> [Exercise task]:
Leave out the pictures; transcribe all else exactly.

> [Stored data]:
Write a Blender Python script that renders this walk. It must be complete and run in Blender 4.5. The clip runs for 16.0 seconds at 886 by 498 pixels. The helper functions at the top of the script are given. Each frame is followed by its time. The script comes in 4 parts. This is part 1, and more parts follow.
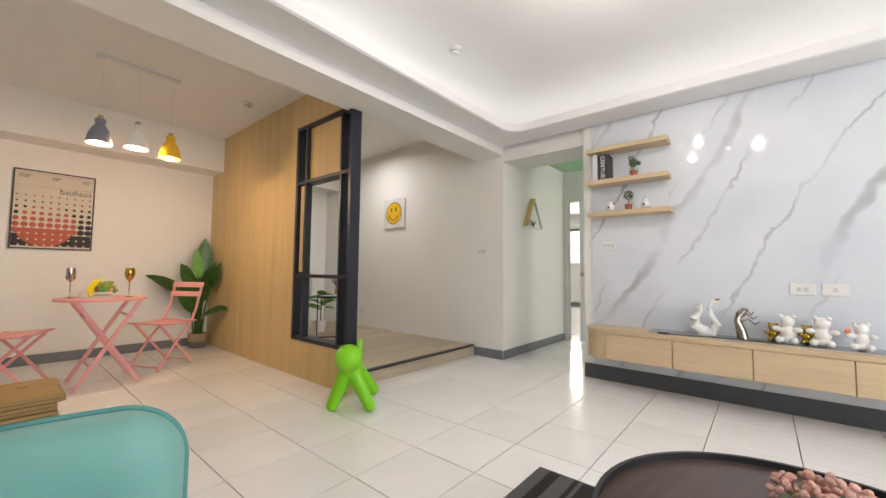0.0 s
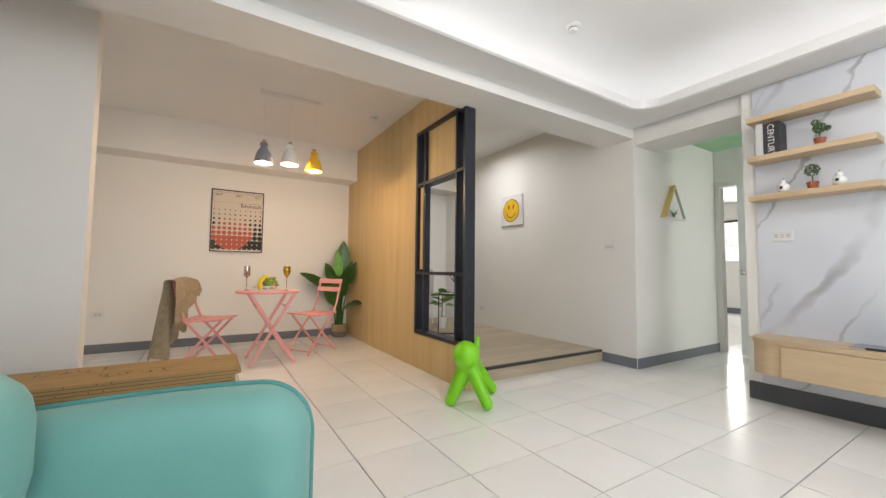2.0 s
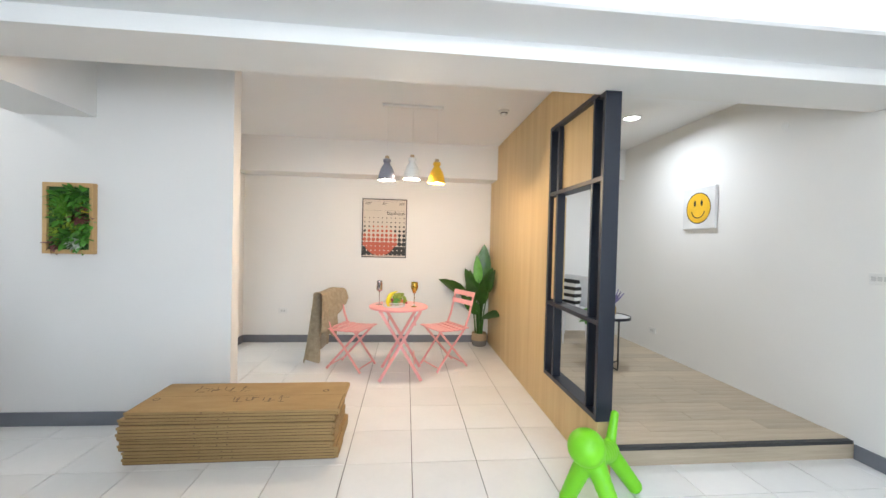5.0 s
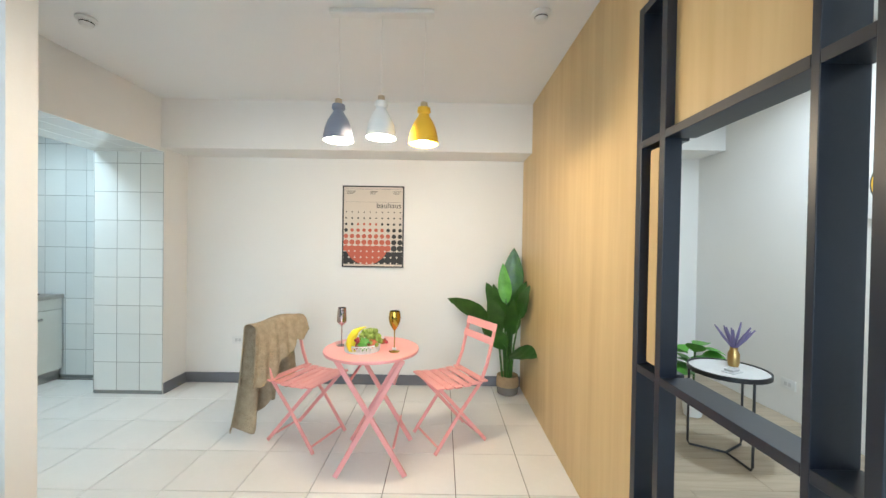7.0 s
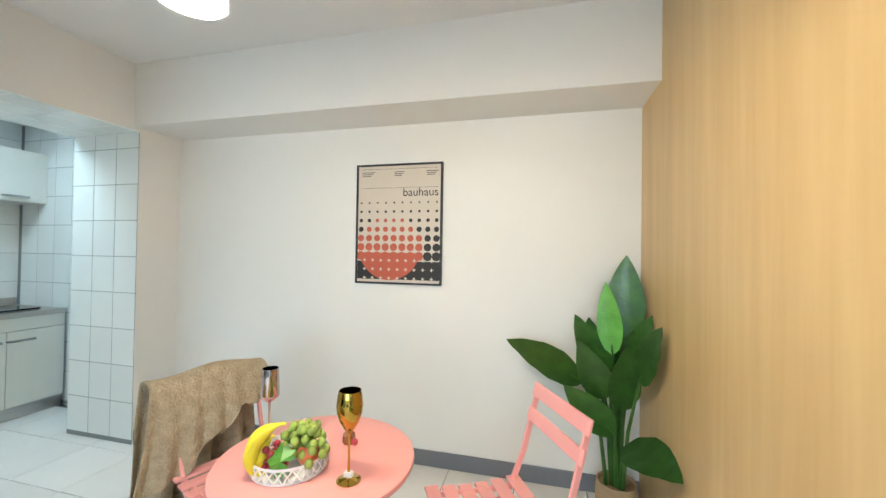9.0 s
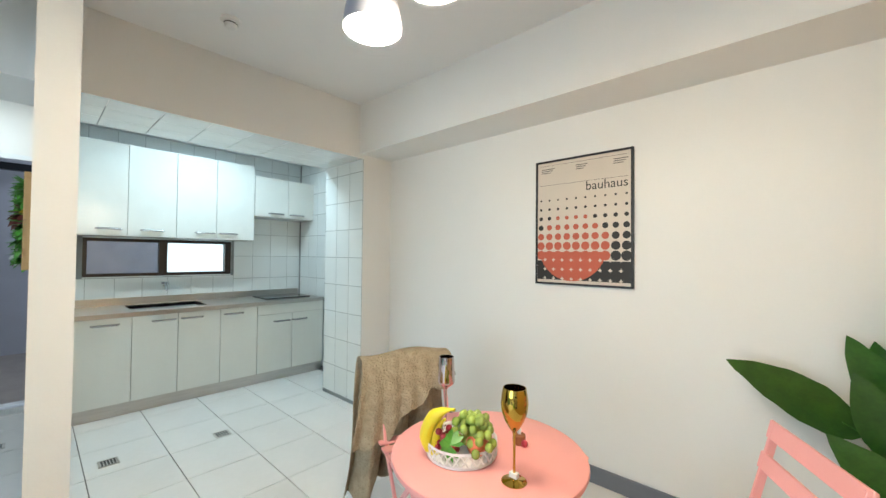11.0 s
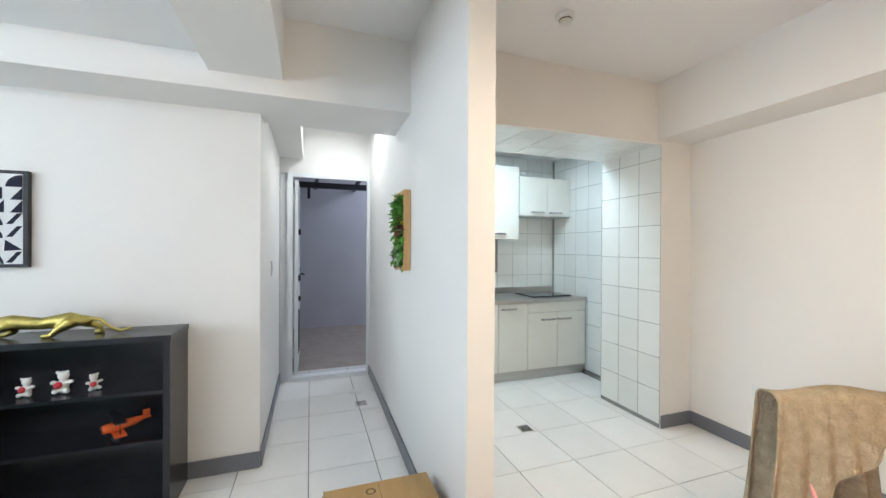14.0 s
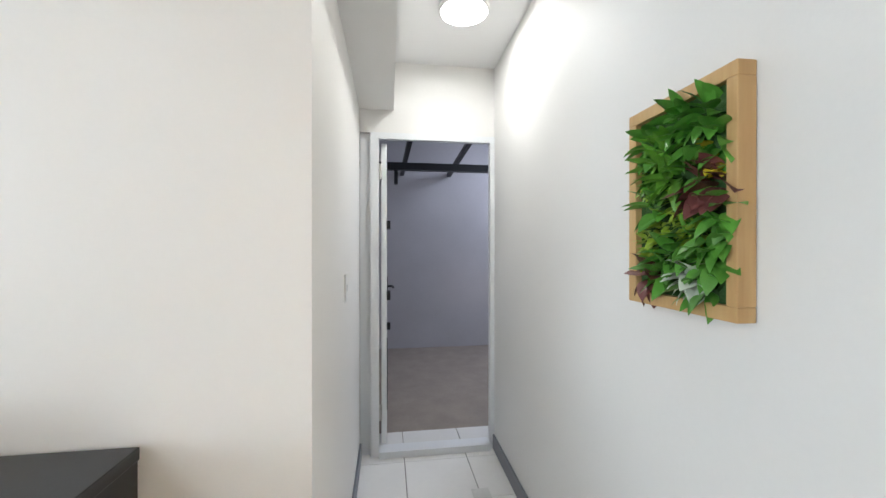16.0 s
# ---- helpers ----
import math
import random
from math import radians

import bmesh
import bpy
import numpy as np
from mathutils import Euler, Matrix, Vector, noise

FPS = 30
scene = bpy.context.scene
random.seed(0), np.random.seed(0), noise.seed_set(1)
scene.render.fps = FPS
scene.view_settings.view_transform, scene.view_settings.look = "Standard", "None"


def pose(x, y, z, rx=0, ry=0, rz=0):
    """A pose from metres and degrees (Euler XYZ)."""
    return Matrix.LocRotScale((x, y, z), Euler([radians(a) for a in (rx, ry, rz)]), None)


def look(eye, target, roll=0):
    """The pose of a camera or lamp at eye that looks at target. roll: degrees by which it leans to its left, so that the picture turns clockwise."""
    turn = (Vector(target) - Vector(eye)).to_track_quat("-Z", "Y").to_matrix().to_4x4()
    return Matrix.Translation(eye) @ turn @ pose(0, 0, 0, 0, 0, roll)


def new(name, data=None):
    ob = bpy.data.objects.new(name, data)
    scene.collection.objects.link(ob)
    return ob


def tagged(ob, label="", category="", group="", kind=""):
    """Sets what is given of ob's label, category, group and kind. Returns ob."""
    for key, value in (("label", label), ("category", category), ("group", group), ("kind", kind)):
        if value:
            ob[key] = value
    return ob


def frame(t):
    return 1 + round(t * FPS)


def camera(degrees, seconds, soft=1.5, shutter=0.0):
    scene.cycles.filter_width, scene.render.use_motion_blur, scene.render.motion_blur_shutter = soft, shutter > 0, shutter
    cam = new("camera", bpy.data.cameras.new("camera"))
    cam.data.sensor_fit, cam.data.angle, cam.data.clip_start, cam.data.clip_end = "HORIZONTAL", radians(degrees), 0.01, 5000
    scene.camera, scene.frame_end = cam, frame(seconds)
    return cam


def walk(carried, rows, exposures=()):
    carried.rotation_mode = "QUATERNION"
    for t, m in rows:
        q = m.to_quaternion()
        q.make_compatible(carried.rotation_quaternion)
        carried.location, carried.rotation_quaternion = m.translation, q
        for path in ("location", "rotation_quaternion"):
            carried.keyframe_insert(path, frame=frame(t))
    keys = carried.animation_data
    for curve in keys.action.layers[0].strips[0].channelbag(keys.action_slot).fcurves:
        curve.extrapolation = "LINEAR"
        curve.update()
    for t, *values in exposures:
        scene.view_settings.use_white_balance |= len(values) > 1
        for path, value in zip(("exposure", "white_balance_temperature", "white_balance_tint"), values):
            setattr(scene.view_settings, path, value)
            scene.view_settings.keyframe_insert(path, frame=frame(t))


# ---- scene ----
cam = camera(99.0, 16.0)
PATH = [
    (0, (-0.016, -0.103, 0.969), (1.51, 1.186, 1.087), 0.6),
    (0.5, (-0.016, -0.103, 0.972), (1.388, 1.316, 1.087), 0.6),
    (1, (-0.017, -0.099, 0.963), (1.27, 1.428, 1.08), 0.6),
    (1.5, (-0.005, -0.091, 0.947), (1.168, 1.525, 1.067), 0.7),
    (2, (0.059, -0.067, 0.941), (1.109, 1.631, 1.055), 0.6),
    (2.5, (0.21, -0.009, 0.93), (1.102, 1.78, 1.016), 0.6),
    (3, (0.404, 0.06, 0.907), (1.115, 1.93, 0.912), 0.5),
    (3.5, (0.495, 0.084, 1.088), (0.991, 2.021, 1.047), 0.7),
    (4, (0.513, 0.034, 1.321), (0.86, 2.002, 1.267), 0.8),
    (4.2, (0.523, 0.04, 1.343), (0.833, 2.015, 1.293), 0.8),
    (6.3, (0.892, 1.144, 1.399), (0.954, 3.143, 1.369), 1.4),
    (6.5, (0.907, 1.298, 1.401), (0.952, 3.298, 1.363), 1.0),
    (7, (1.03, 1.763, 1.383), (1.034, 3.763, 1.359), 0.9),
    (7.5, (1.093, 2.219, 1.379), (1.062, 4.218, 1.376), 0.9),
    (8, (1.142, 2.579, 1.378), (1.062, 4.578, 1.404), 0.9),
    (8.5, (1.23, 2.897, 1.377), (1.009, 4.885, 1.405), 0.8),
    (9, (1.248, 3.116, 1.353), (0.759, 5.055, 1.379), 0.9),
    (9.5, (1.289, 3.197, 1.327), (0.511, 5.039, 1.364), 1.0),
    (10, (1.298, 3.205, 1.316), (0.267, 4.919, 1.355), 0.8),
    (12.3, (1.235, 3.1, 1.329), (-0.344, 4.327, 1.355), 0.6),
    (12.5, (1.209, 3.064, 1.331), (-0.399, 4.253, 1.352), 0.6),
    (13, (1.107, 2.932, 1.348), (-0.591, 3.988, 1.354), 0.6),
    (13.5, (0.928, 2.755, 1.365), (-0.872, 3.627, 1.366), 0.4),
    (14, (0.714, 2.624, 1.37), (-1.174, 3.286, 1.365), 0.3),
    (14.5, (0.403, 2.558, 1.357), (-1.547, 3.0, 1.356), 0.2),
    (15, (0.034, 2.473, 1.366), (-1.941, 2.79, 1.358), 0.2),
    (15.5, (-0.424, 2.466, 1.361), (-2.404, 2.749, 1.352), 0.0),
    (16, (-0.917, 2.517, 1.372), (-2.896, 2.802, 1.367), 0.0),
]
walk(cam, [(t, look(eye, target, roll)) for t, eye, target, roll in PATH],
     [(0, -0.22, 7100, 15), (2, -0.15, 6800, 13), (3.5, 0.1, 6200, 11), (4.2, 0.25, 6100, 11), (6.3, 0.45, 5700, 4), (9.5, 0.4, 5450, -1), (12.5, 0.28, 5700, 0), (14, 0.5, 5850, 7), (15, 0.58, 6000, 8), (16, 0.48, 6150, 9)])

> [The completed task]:
Write a Blender Python script that renders this walk. It must be complete and run in Blender 4.5. The clip runs for 16.0 seconds at 886 by 498 pixels. The helper functions at the top of the script are given. Each frame is followed by its time. The script comes in 4 parts. This is part 1, and more parts follow.
0.0 s
2.0 s
5.0 s
7.0 s
9.0 s
11.0 s
14.0 s
16.0 s
# ---- helpers ----
import math
import random
from math import radians

import bmesh
import bpy
import numpy as np
from mathutils import Euler, Matrix, Vector, noise

FPS = 30
scene = bpy.context.scene
random.seed(0), np.random.seed(0), noise.seed_set(1)
scene.render.fps = FPS
scene.view_settings.view_transform, scene.view_settings.look = "Standard", "None"


def pose(x, y, z, rx=0, ry=0, rz=0):
    """A pose from metres and degrees (Euler XYZ)."""
    return Matrix.LocRotScale((x, y, z), Euler([radians(a) for a in (rx, ry, rz)]), None)


def look(eye, target, roll=0):
    """The pose of a camera or lamp at eye that looks at target. roll: degrees by which it leans to its left, so that the picture turns clockwise."""
    turn = (Vector(target) - Vector(eye)).to_track_quat("-Z", "Y").to_matrix().to_4x4()
    return Matrix.Translation(eye) @ turn @ pose(0, 0, 0, 0, 0, roll)


def new(name, data=None):
    ob = bpy.data.objects.new(name, data)
    scene.collection.objects.link(ob)
    return ob


def tagged(ob, label="", category="", group="", kind=""):
    """Sets what is given of ob's label, category, group and kind. Returns ob."""
    for key, value in (("label", label), ("category", category), ("group", group), ("kind", kind)):
        if value:
            ob[key] = value
    return ob


def frame(t):
    return 1 + round(t * FPS)


def camera(degrees, seconds, soft=1.5, shutter=0.0):
    scene.cycles.filter_width, scene.render.use_motion_blur, scene.render.motion_blur_shutter = soft, shutter > 0, shutter
    cam = new("camera", bpy.data.cameras.new("camera"))
    cam.data.sensor_fit, cam.data.angle, cam.data.clip_start, cam.data.clip_end = "HORIZONTAL", radians(degrees), 0.01, 5000
    scene.camera, scene.frame_end = cam, frame(seconds)
    return cam


def walk(carried, rows, exposures=()):
    carried.rotation_mode = "QUATERNION"
    for t, m in rows:
        q = m.to_quaternion()
        q.make_compatible(carried.rotation_quaternion)
        carried.location, carried.rotation_quaternion = m.translation, q
        for path in ("location", "rotation_quaternion"):
            carried.keyframe_insert(path, frame=frame(t))
    keys = carried.animation_data
    for curve in keys.action.layers[0].strips[0].channelbag(keys.action_slot).fcurves:
        curve.extrapolation = "LINEAR"
        curve.update()
    for t, *values in exposures:
        scene.view_settings.use_white_balance |= len(values) > 1
        for path, value in zip(("exposure", "white_balance_temperature", "white_balance_tint"), values):
            setattr(scene.view_settings, path, value)
            scene.view_settings.keyframe_insert(path, frame=frame(t))


# ---- scene ----
cam = camera(99.0, 16.0)
PATH = [
    (0, (-0.016, -0.103, 0.969), (1.51, 1.186, 1.087), 0.6),
    (0.5, (-0.016, -0.103, 0.972), (1.388, 1.316, 1.087), 0.6),
    (1, (-0.017, -0.099, 0.963), (1.27, 1.428, 1.08), 0.6),
    (1.5, (-0.005, -0.091, 0.947), (1.168, 1.525, 1.067), 0.7),
    (2, (0.059, -0.067, 0.941), (1.109, 1.631, 1.055), 0.6),
    (2.5, (0.21, -0.009, 0.93), (1.102, 1.78, 1.016), 0.6),
    (3, (0.404, 0.06, 0.907), (1.115, 1.93, 0.912), 0.5),
    (3.5, (0.495, 0.084, 1.088), (0.991, 2.021, 1.047), 0.7),
    (4, (0.513, 0.034, 1.321), (0.86, 2.002, 1.267), 0.8),
    (4.2, (0.523, 0.04, 1.343), (0.833, 2.015, 1.293), 0.8),
    (6.3, (0.892, 1.144, 1.399), (0.954, 3.143, 1.369), 1.4),
    (6.5, (0.907, 1.298, 1.401), (0.952, 3.298, 1.363), 1.0),
    (7, (1.03, 1.763, 1.383), (1.034, 3.763, 1.359), 0.9),
    (7.5, (1.093, 2.219, 1.379), (1.062, 4.218, 1.376), 0.9),
    (8, (1.142, 2.579, 1.378), (1.062, 4.578, 1.404), 0.9),
    (8.5, (1.23, 2.897, 1.377), (1.009, 4.885, 1.405), 0.8),
    (9, (1.248, 3.116, 1.353), (0.759, 5.055, 1.379), 0.9),
    (9.5, (1.289, 3.197, 1.327), (0.511, 5.039, 1.364), 1.0),
    (10, (1.298, 3.205, 1.316), (0.267, 4.919, 1.355), 0.8),
    (12.3, (1.235, 3.1, 1.329), (-0.344, 4.327, 1.355), 0.6),
    (12.5, (1.209, 3.064, 1.331), (-0.399, 4.253, 1.352), 0.6),
    (13, (1.107, 2.932, 1.348), (-0.591, 3.988, 1.354), 0.6),
    (13.5, (0.928, 2.755, 1.365), (-0.872, 3.627, 1.366), 0.4),
    (14, (0.714, 2.624, 1.37), (-1.174, 3.286, 1.365), 0.3),
    (14.5, (0.403, 2.558, 1.357), (-1.547, 3.0, 1.356), 0.2),
    (15, (0.034, 2.473, 1.366), (-1.941, 2.79, 1.358), 0.2),
    (15.5, (-0.424, 2.466, 1.361), (-2.404, 2.749, 1.352), 0.0),
    (16, (-0.917, 2.517, 1.372), (-2.896, 2.802, 1.367), 0.0),
]
walk(cam, [(t, look(eye, target, roll)) for t, eye, target, roll in PATH],
     [(0, -0.22, 7100, 15), (2, -0.15, 6800, 13), (3.5, 0.1, 6200, 11), (4.2, 0.25, 6100, 11), (6.3, 0.45, 5700, 4), (9.5, 0.4, 5450, -1), (12.5, 0.28, 5700, 0), (14, 0.5, 5850, 7), (15, 0.58, 6000, 8), (16, 0.48, 6150, 9)])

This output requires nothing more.